В обзоре передавалось то, что в последние дни уже сообщалось в газетах, — что немцы от Москвы отброшены, что освобождены Клин, Калинин, Серпухов, Можайск, что немецкие войска под ударами Красной Армии отступают на запад и оставляют город за городом. Корреспонденты передавали, что в ряде мест отступление носит характер панического бегства и напоминает картины отхода Наполеона в 1812 году. Рваные, грязные толпы голодных, замерзающих бродяг, закутанных в платки и тряпки, брошенные орудия, груды ржавеющих винтовок на дорогах и тысячи окоченевших, засыпанных снегом мертвецов.

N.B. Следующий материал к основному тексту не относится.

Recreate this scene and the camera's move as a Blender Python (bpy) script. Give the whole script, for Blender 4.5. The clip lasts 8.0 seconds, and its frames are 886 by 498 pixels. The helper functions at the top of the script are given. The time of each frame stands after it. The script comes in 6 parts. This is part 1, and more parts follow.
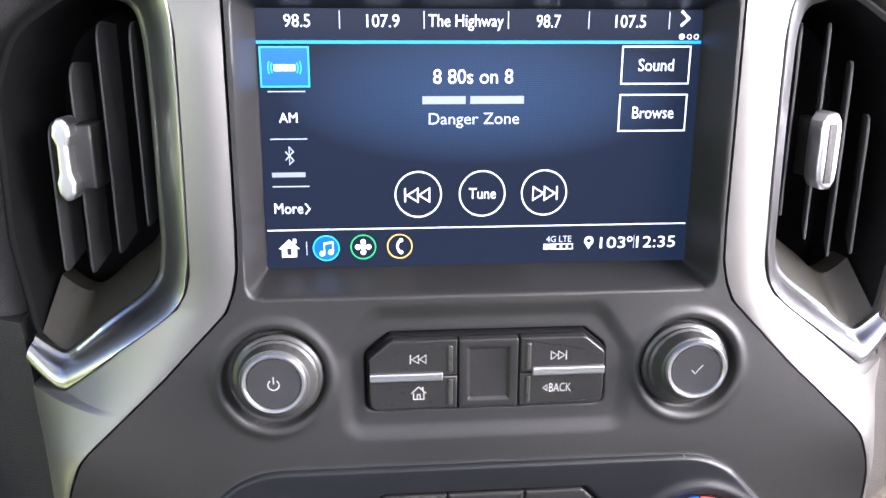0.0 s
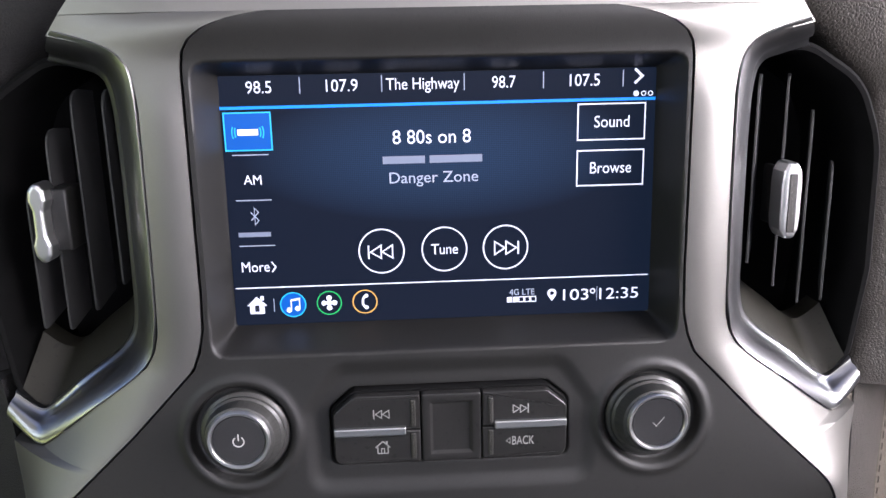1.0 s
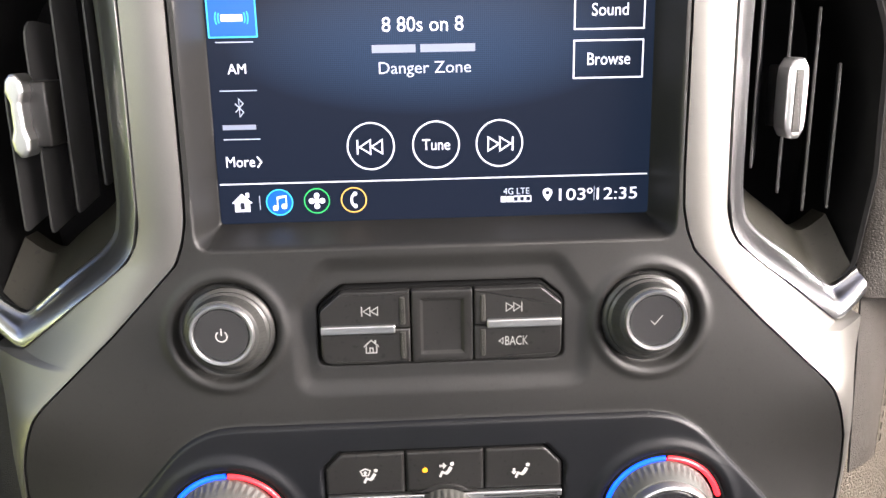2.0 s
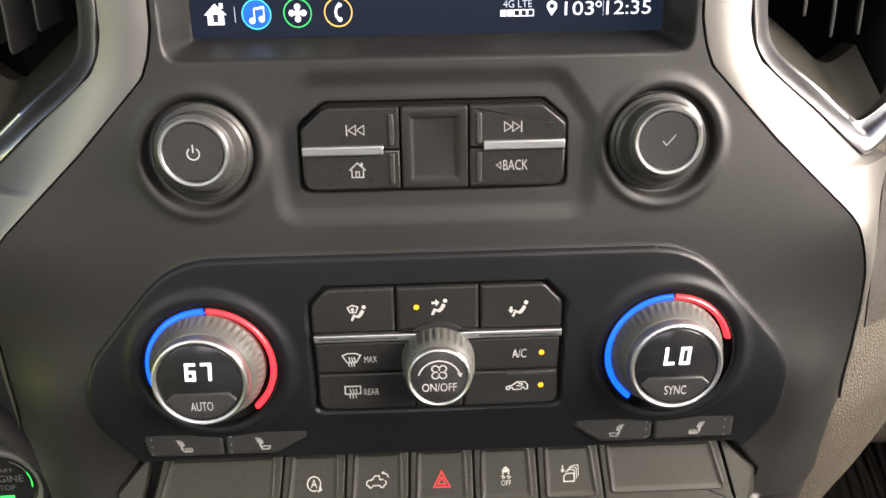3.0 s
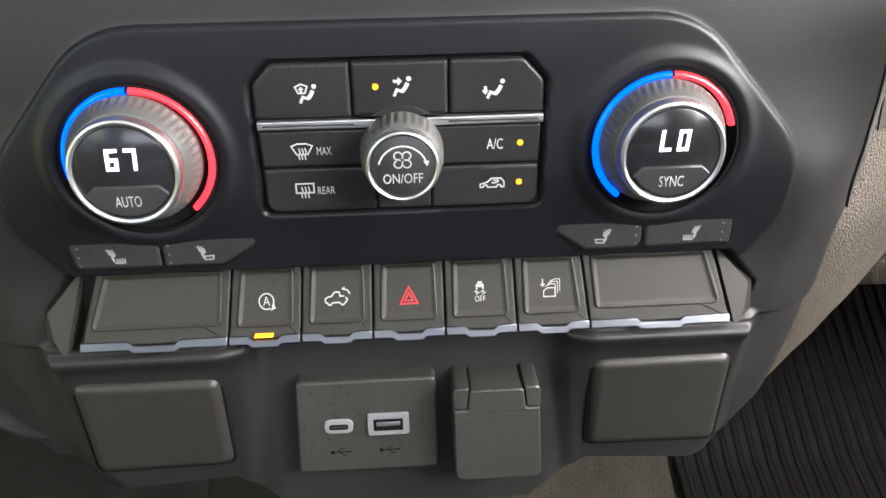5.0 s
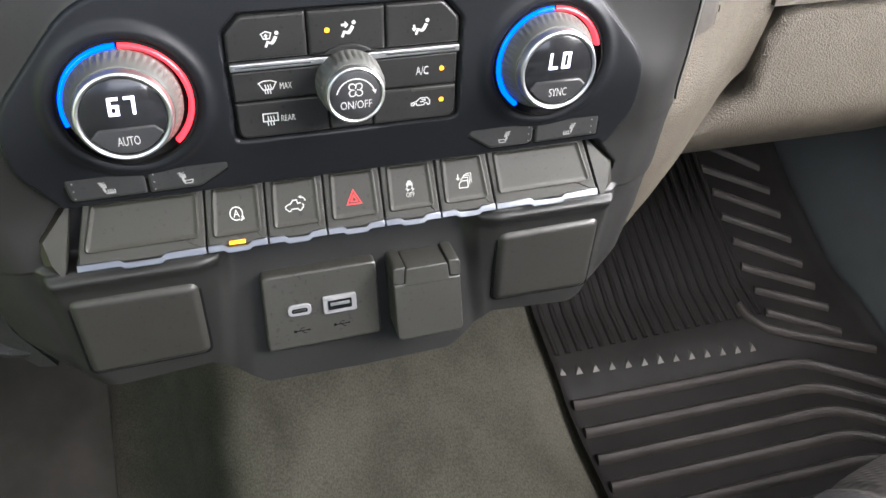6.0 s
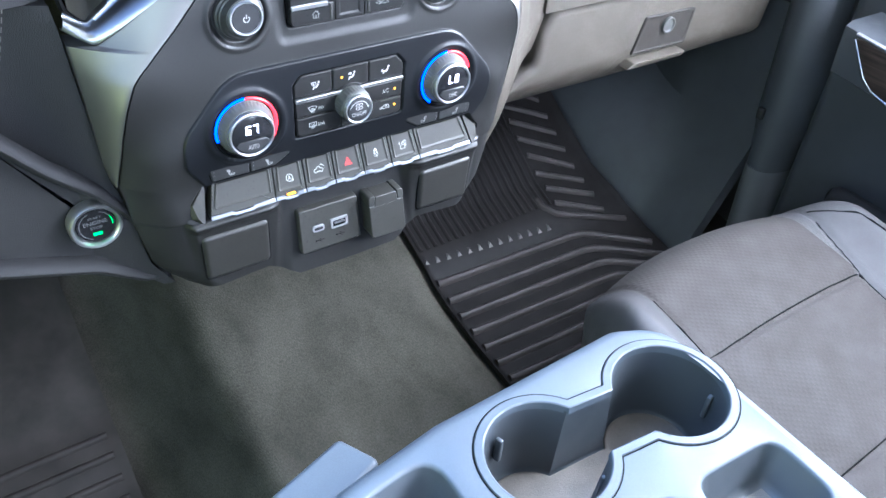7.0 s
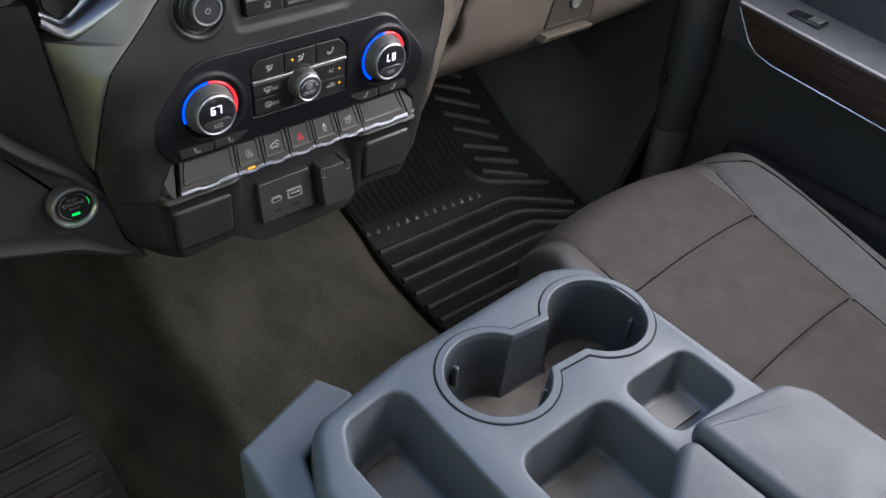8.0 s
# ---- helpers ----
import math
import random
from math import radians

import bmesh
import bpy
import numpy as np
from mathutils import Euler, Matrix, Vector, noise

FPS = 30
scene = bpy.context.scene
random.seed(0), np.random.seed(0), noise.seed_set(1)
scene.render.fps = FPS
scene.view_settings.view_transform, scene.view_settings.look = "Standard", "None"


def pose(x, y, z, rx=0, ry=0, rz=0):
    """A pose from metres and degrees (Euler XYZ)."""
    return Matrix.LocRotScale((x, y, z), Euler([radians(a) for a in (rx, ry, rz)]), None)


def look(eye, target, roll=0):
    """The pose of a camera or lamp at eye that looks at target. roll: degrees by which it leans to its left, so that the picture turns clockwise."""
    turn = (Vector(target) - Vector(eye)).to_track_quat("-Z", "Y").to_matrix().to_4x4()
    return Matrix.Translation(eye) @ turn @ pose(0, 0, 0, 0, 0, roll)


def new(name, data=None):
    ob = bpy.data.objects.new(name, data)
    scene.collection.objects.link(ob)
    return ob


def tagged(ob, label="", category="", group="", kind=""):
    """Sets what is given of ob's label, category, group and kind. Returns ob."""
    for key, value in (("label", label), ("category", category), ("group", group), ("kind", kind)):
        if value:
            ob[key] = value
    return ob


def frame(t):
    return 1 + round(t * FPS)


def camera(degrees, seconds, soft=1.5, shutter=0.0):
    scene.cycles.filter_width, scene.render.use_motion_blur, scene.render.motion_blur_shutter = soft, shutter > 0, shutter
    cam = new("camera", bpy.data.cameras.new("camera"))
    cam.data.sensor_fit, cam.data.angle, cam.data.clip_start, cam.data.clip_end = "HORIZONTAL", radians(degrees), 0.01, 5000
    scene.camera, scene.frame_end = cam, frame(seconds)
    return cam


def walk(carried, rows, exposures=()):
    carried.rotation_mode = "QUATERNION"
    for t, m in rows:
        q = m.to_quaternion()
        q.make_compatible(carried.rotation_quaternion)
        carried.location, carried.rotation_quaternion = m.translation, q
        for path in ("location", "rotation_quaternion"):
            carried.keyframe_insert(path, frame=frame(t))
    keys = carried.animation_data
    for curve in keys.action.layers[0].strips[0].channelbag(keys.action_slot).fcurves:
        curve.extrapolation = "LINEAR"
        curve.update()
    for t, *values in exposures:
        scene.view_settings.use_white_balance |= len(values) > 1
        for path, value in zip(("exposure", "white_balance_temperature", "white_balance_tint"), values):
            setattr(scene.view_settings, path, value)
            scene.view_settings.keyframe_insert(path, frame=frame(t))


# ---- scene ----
cam = camera(58.2, 8.0)
PATH = [
    (0, (-0.044, 0.003, 0.988), (0.116, 1.924, 0.456), 0.1),
    (0.2, (-0.030, 0.005, 1.002), (0.127, 1.923, 0.456), 0.1),
    (0.5, (-0.019, -0.001, 1.004), (0.102, 1.935, 0.516), -0.7),
    (1, (-0.017, -0.002, 1.003), (0.081, 1.938, 0.528), -1.2),
    (1.2, (-0.016, -0.003, 1.0), (0.074, 1.938, 0.525), -1.4),
    (2.3, (-0.011, 0.003, 0.944), (0.07, 1.926, 0.403), -1.0),
    (2.5, (-0.011, 0.006, 0.934), (0.07, 1.918, 0.352), -0.9),
    (3, (-0.007, 0.013, 0.914), (0.058, 1.895, 0.24), -1.0),
    (3.5, (-0.004, 0.019, 0.893), (0.056, 1.874, 0.147), -1.1),
    (4, (-0.002, 0.028, 0.874), (0.064, 1.854, 0.06), -1.0),
    (4.2, (-0.003, 0.03, 0.866), (0.067, 1.849, 0.038), -1.0),
    (5.3, (-0.002, 0.035, 0.857), (0.171, 1.791, -0.083), -0.5),
    (5.5, (-0.004, 0.033, 0.86), (0.247, 1.758, -0.122), -0.2),
    (5.8, (-0.027, 0.014, 0.871), (0.367, 1.652, -0.207), 0.5),
    (6, (-0.061, -0.022, 0.9), (0.447, 1.544, -0.235), 1.2),
    (6.3, (-0.128, -0.093, 0.960), (0.549, 1.354, -0.244), 3.1),
    (6.5, (-0.178, -0.135, 1.003), (0.602, 1.228, -0.236), 3.8),
    (6.8, (-0.255, -0.191, 1.064), (0.634, 1.091, -0.188), 4.9),
    (7, (-0.287, -0.221, 1.09), (0.649, 1.022, -0.167), 5.0),
    (7.5, (-0.349, -0.271, 1.122), (0.675, 0.898, -0.137), 5.3),
    (8, (-0.355, -0.274, 1.125), (0.714, 0.835, -0.151), 5.6),
]
walk(cam, [(t, look(e, g, r)) for t, e, g, r in PATH], [
    (0.0, 1.3, 5500, 27), (0.5, 0.55, 5500, 28), (1.0, 0.25, 5550, 28), (2.3, 1.1, 6200, 23), (3.0, 0.65, 6300, 22), (3.5, 0.5, 6300, 21), (4.0, 0.4, 6050, 20),
    (5.5, 0.95, 5700, 20), (6.0, 1.15, 5600, 19), (6.5, 1.75, 4750, 18), (7.0, 1.5, 4750, 19), (7.5, 1.15, 5200, 21), (7.8, 0.35, 5500, 23), (8.0, -0.2, 5550, 23)])


# ---- light ----
world = bpy.data.worlds.new("sky")
scene.world = world
world.use_nodes = True
wn = world.node_tree
sky = wn.nodes.new("ShaderNodeTexSky")
sky.sky_type, sky.sun_disc = "NISHITA", False
sky.sun_elevation, sky.sun_rotation = radians(58), radians(200)
wn.nodes["Background"].inputs["Strength"].default_value = 0.12
wn.links.new(sky.outputs["Color"], wn.nodes["Background"].inputs["Color"])
sun = new("sun", bpy.data.lights.new("sun", "SUN"))
sun.data.energy, sun.data.angle, sun.data.color = 3.0, radians(0.5), (1.0, 0.95, 0.88)
sun.matrix_basis = look((-0.6, -1.6, 3.0), (0, 0, 0))


def window_light(name, eye, target, w, h, power, color):
    lamp = new(name, bpy.data.lights.new(name, "AREA"))
    lamp.data.shape, lamp.data.size, lamp.data.size_y = "RECTANGLE", w, h
    lamp.data.energy, lamp.data.color = power, color
    lamp.matrix_basis = look(eye, target)


window_light("driver_window_light", (-0.86, -0.35, 1.16), (0.1, 0.1, 0.7), 0.9, 0.42, 2.6, (0.95, 1.0, 0.70))
# unseen lamp added in the doorway for a yellow-green reflection in the left trim
window_light("open_door_light", (-0.88, 0.06, 0.76), (0.0, 0.22, 0.80), 0.50, 0.40, 1.7, (0.86, 0.92, 0.24))
window_light("passenger_window_light", (0.86, -0.17, 1.16), (0.0, 0.05, 0.7), 1.1, 0.42, 48, (1.0, 0.93, 0.76))
window_light("rear_door_window_light", (0.86, -1.36, 1.13), (0.0, 0.3, 0.80), 0.72, 0.42, 40, (1.0, 0.94, 0.80))
window_light("windshield_light", (0, 0.80, 1.75), (0, -0.05, 0.7), 1.5, 0.9, 23, (0.67, 0.84, 1.0))
window_light("rear_window_light", (0, -1.86, 1.25), (0, 0.3, 0.8), 1.2, 0.35, 4.5, (1.0, 0.96, 0.86))


# ---- materials ----
def material(name, base, rough=0.5, metal=0.0, grain=0.0, grain_scale=900.0, bump=0.0, bump_scale=900.0, stain=0.08, stain_scale=14.0,
             spec=0.5, kind="noise", specks=0.0, uneven=0.08, stretch=None):
    """A surface with grain, larger stains and a fine relief."""
    m = bpy.data.materials.new(name)
    m.use_nodes = True
    nt = m.node_tree
    b = nt.nodes["Principled BSDF"]
    b.inputs["Roughness"].default_value, b.inputs["Metallic"].default_value = rough, metal
    b.inputs["Specular IOR Level"].default_value = spec
    co = nt.nodes.new("ShaderNodeTexCoord")

    def noise_at(scale, detail=3.0):
        n = nt.nodes.new("ShaderNodeTexNoise")
        n.inputs["Scale"].default_value, n.inputs["Detail"].default_value = scale, detail
        if stretch:  # streaks along one axis
            mp = nt.nodes.new("ShaderNodeMapping")
            mp.inputs["Scale"].default_value = stretch
            nt.links.new(co.outputs["Object"], mp.inputs["Vector"])
            nt.links.new(mp.outputs["Vector"], n.inputs["Vector"])
        else:
            nt.links.new(co.outputs["Object"], n.inputs["Vector"])
        return n.outputs["Fac"]

    def mapped(fac, lo, hi, f0=0.3, f1=0.7):
        r = nt.nodes.new("ShaderNodeMapRange")
        for key, v in (("From Min", f0), ("From Max", f1), ("To Min", lo), ("To Max", hi)):
            r.inputs[key].default_value = v
        nt.links.new(fac, r.inputs["Value"])
        return r.outputs["Result"]

    def mul(a, c):
        n = nt.nodes.new("ShaderNodeMath")
        n.operation = "MULTIPLY"
        nt.links.new(a, n.inputs[0])
        nt.links.new(c, n.inputs[1])
        return n.outputs[0]

    value = mul(mapped(noise_at(stain_scale), 1 - stain, 1 + stain), mapped(noise_at(grain_scale, 2.0), 1 - grain, 1 + grain))
    mix = nt.nodes.new("ShaderNodeMix")
    mix.data_type, mix.blend_type = "RGBA", "MULTIPLY"
    mix.inputs["Factor"].default_value = 1.0
    mix.inputs["A"].default_value = (*base, 1)
    nt.links.new(value, mix.inputs["B"])
    color = mix.outputs["Result"]
    if specks:
        dots = mapped(noise_at(420.0, 1.0), 0.0, specks, 0.665, 0.695)
        dust = nt.nodes.new("ShaderNodeMix")
        dust.data_type = "RGBA"
        dust.inputs["B"].default_value = (0.004, 0.004, 0.004, 1)
        nt.links.new(dots, dust.inputs["Factor"])
        nt.links.new(color, dust.inputs["A"])
        color = dust.outputs["Result"]
    nt.links.new(color, b.inputs["Base Color"])
    nt.links.new(mapped(noise_at(stain_scale * 2.3), max(0.03, rough - uneven), min(1, rough + uneven)), b.inputs["Roughness"])
    if bump:
        if kind == "leather":
            n = nt.nodes.new("ShaderNodeTexVoronoi")
            n.feature = "DISTANCE_TO_EDGE"
            n.inputs["Scale"].default_value = bump_scale
            nt.links.new(co.outputs["Object"], n.inputs["Vector"])
            height = mapped(n.outputs["Distance"], 0, 1, 0.0, 0.25)
        elif kind == "weave":
            waves = []
            for turn in (0.0, math.pi / 2):
                mp = nt.nodes.new("ShaderNodeMapping")
                mp.inputs["Rotation"].default_value = (0, 0, turn + 0.6)
                nt.links.new(co.outputs["Object"], mp.inputs["Vector"])
                w = nt.nodes.new("ShaderNodeTexWave")
                w.inputs["Scale"].default_value, w.inputs["Distortion"].default_value = bump_scale, 0.6
                nt.links.new(mp.outputs["Vector"], w.inputs["Vector"])
                waves.append(w.outputs["Fac"])
            height = mul(*waves)
        else:
            height = noise_at(bump_scale, 4.0)
        n = nt.nodes.new("ShaderNodeBump")
        n.inputs["Strength"].default_value, n.inputs["Distance"].default_value = bump, 0.001
        nt.links.new(height, n.inputs["Height"])
        nt.links.new(n.outputs["Normal"], b.inputs["Normal"])
    return m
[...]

— Что?!. — восклицал Костя. — Слышал?!. Это начало их конца, это начало их гибели! Иначе быть не могло! Давно ли они пришли к нам спесивые, надменные, а сейчас, смотрите, — они бегут из-под Москвы, как ошпаренные собаки!..
Внезапно затрещал зуммер телефонного аппарата.
— Командир санбата слушает, — привычно сказал в трубку командир. Лицо его выразило сначала готовность, потом удивление. — Кто прибыл?..
Главный хирург фронта? Иду, иду, товарищ дежурный, — сказал командир санбата и почти бросил трубку.
Неожиданно быстро для своей комплекции он начал приводить себя в порядок: схватил шинель, надел, путаясь в рукавах, потом начал затягивать на толстом животе пояс с револьвером и одновременно, немного задыхаясь, прерывисто бросал:
— Прибыл главный хирург фронта… Дивврач… Профессор Беляев… Сообщите сейчас же Соколову… и всем.
Он направился к выходу, но в это время дверь отворилась и в помещение вошел седой плотный военный в сопровождении двух военных врачей. Он сразу заметил Костю.
Командир молодцевато подтянулся и, держа руку под козырек, отрапортовал о состоянии санбата.
— Спасибо, — ответил дивврач, — делами займемся завтра, а сейчас разрешите поздороваться с сыном. — Он протянул обе руки. — Здравствуй, Костик.
То, что Никита Петрович посмотрел на него нежными глазами Лены, и то, что он назвал его сыном и так ласково протянул обе руки, и то, что он впервые сказал ему «ты», — наполнило Костю давно не испытанным теплом. Он бросился к Никите Петровичу, обнял, расцеловался с ним. Потом, откинув голову и снова увидев родные глаза, еще раз поцеловал старика.